The second title in the series, Harry Potter and the Chamber of Secrets, was published in July 1998 and was No. 1 in the adult hardback bestseller charts for a month after publication. Harry Potter and the Prisoner of Azkaban was published on 8th July 1999 to worldwide acclaim and spent four weeks at No.1 in the UK adult hardback bestseller charts.
The fourth book in the series, Harry Potter and the Goblet of Fire was published on 8th July 2000 with a record first print run of 1 million copies for the UK. It quickly broke all records for the greatest number of books sold on the first day of publication in the UK.
Harry Potter and the Order of the Phoenix was published in Britain, the USA, Canada and Australia on 21st June 2003 and broke the records set by Harry Potter & the Goblet of Fire as the fastest selling book in history. Harry Potter and the Half-Blood Prince was published in the UK, US and other English-speaking countries on 16th July 2005 and also achieved record sales.
The seventh and final book in the series, Harry Potter and the Deathly Hallows, was published in the UK, US and other English speaking countries in 2007.
J.K. Rowling has also written two small volumes, which appear as the titles of Harry’s school books within the novels. Fantastic Beasts and Where to Find Them and Quidditch Through The Ages were published in March 2001 in aid of Comic Relief.
In December 2008, The Tales of Beedle the Bard was published in aid of the Children’s High Level Group (now Lumos).
As well as an OBE for services to children’s literature, J.K. Rowling is the recipient of numerous awards and honorary degrees including the Prince of Asturias Award for Concord, France’s Légion d’Honneur, and the Hans Christian Andersen Literature Award, and she has been a Commencement Speaker at Harvard University USA. She supports a wide number of charitable causes through her charitable trust Volant, and is the founder of Lumos, a charity working to transform the lives of disadvantaged children.
In 2012, J.K. Rowling published her first novel for adults, The Casual Vacancy (Little Brown), which has now been published in 44 languages.

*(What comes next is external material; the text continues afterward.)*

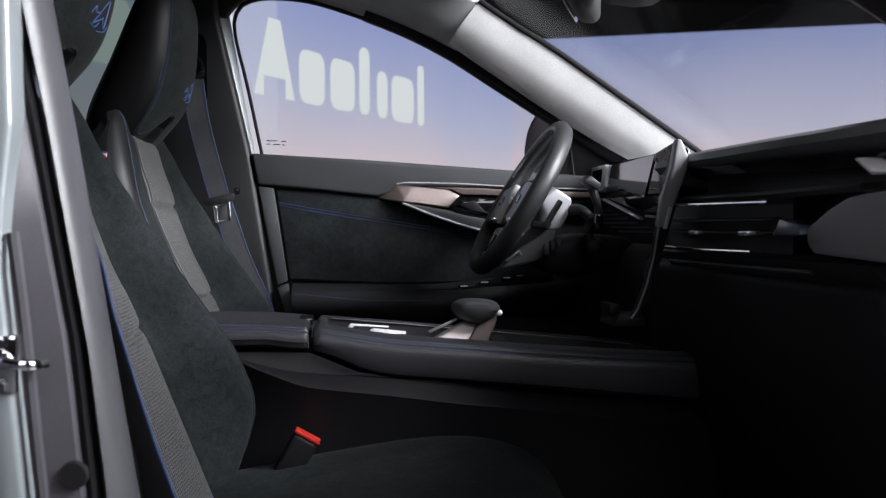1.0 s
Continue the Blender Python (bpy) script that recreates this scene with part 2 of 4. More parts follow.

J.K. Rowling has also written The Cuckoo's Calling (Little Brown), her first crime novel under the pseudonym Robert Galbraith, which was published in 2013 and is to be translated into 37 languages. A second Robert Galbraith novel is due to be published in 2014.
J.K. Rowling is currently writing the screen play, Fantastic Beasts and Where to Find Them, an original story set in the wizarding world, some of which will be familiar to Harry Potter fans. It marks her screenwriting debut and the start of a new film series with Warner Bros.
J.K. Rowling lives in Edinburgh with her husband and three children.